Una questione che secondo il vicepresidente del Centro per la politica internazionale, Dragan Đukanović, intervenuto stamane al Gr della Tv nazionale serba RTS , rischia di far tremare l'Unione: "Anche quella penisola è stata colpita dalla 'sindrome della balcanizzazione' e la crisi colpirà a domino l'Unione europea, dopo la brexit e la crisi economica.
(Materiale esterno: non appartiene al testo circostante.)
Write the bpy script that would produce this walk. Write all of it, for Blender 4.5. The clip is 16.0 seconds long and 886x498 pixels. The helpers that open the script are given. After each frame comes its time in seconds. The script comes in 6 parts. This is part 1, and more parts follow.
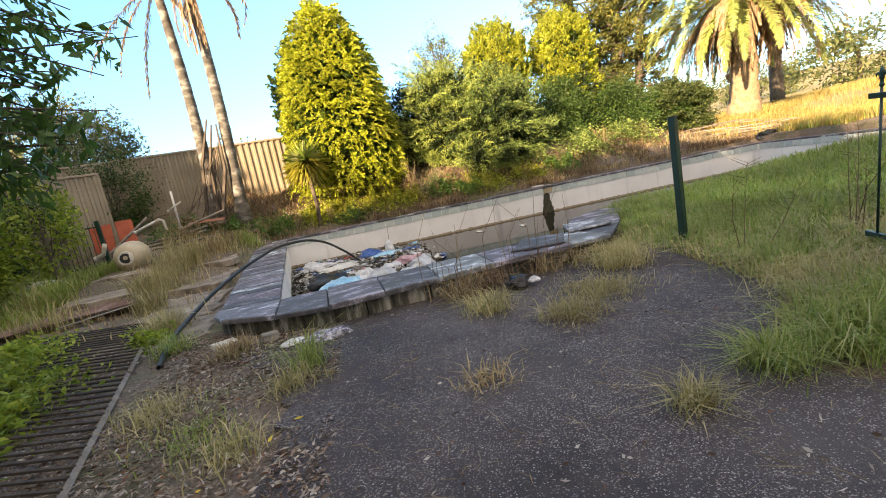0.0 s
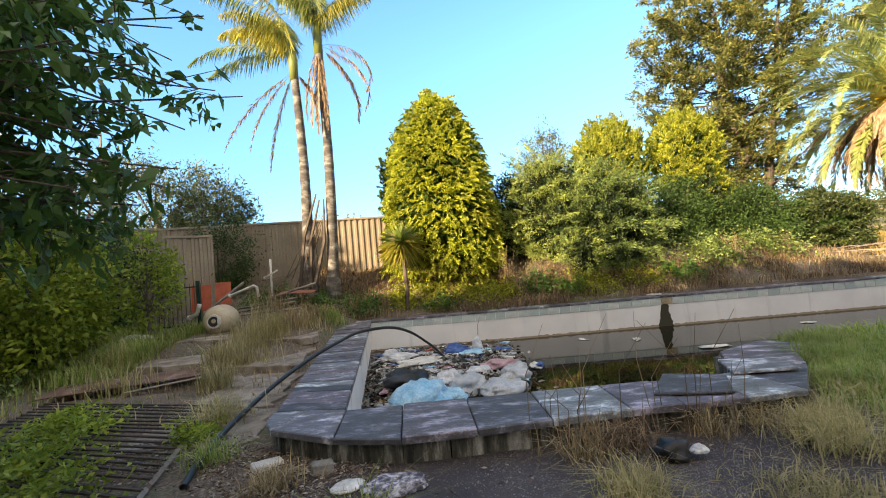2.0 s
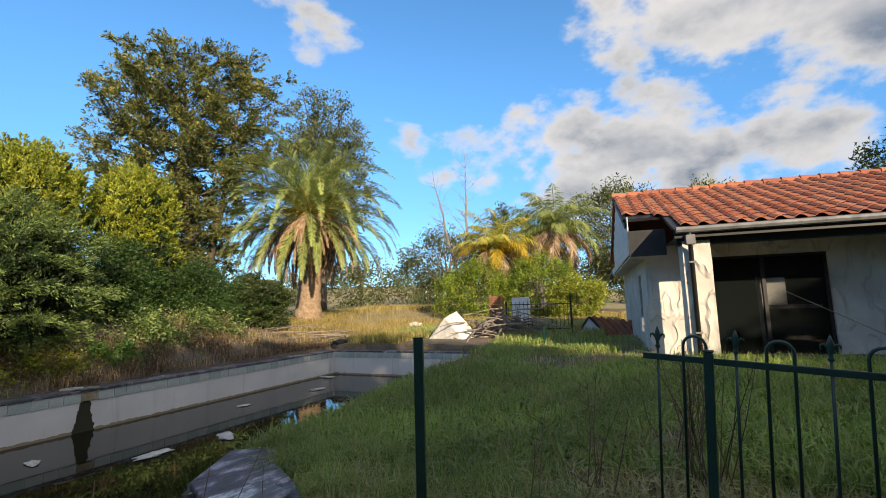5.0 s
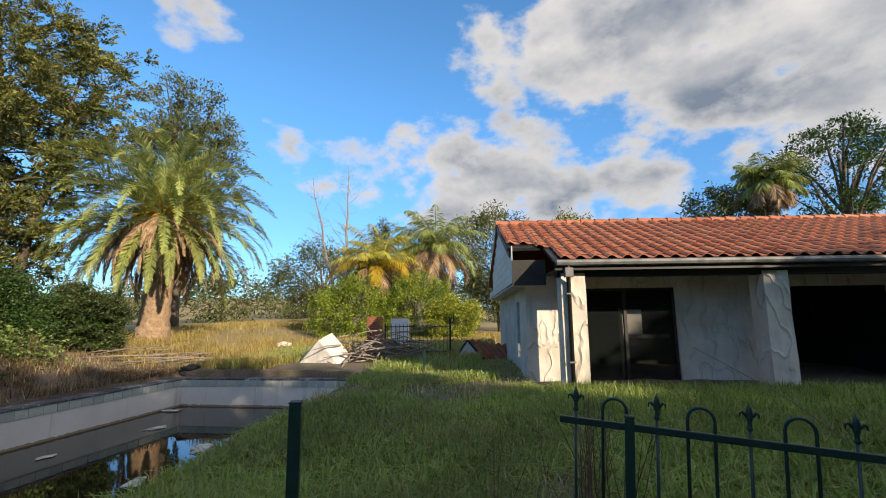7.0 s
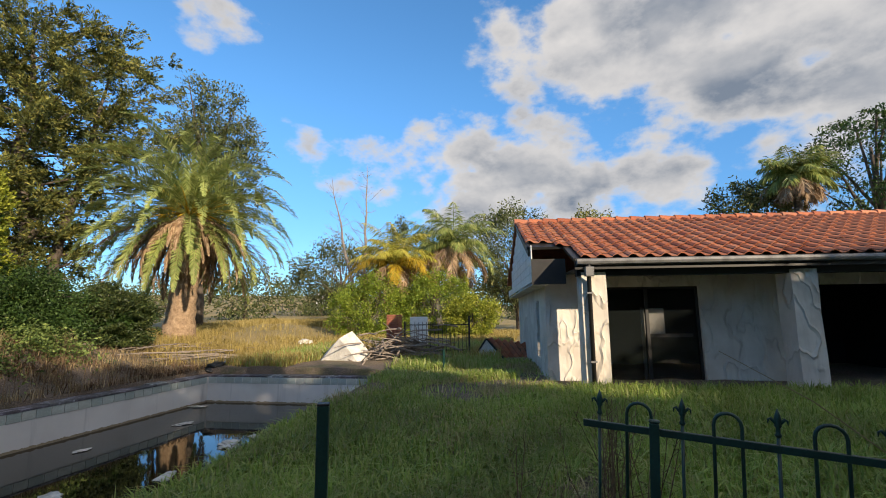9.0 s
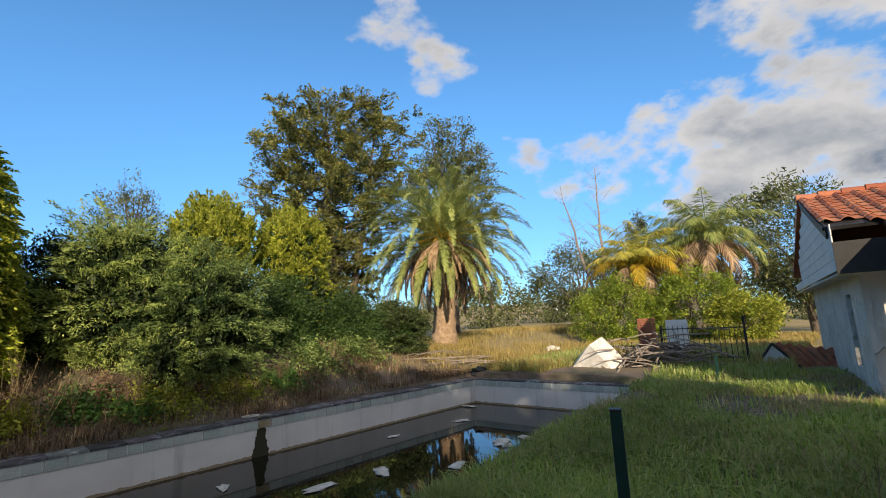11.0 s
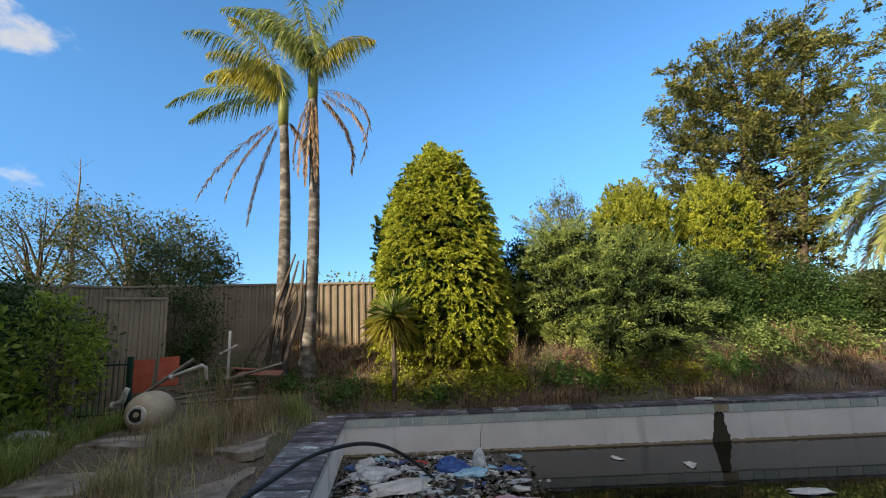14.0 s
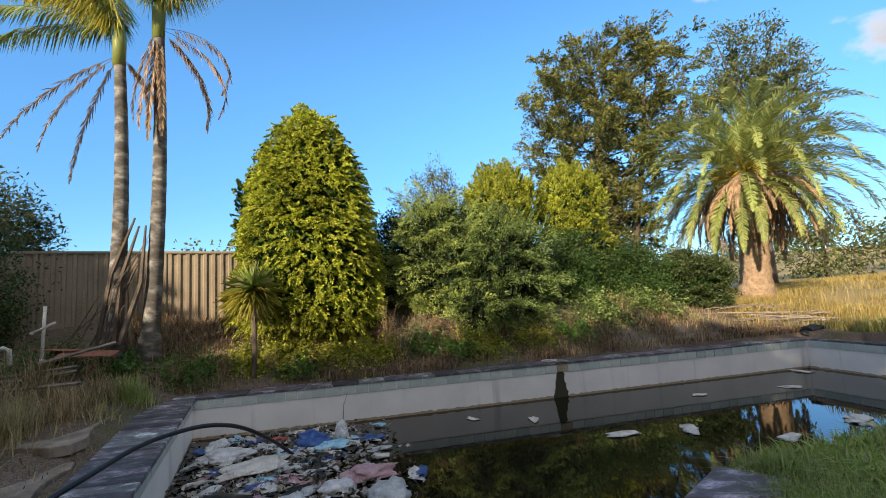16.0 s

Mi auguro che l'Ue, assumendo il ruolo di mediatore tra il governo centrale spagnolo e quello catalano, si impegni quindi nel dare una risposta razionale che porti al calo della tensione in Spagna e indichi la strada per una soluzione democratica della crisi".

Oggi si è espresso invece il presidente serbo , Aleksandar Vučić, che sul referendum di ieri ha risposto alla stampa rivolgendosi all'Ue: "La domanda di tutti i cittadini serbi all'Unione europea è come mai nel caso della Catalogna si ritiene illegale il referendum sull'indipendenza mentre nel caso del Kosovo è stata accettata come legale la separazione, persino senza referendum, e 22 paesi dell'Ue l'hanno riconosciuta violando il diritto europeo". Inoltre Vučić, a seguito delle dichiarazioni della Commissione europea secondo le quali il caso catalano non ha a che fare con quello kosovaro, ha indetto un'urgente consultazione per oggi pomeriggio presso la presidenza con tutti i membri del governo e dei rappresentanti delle agenzie di sicurezza.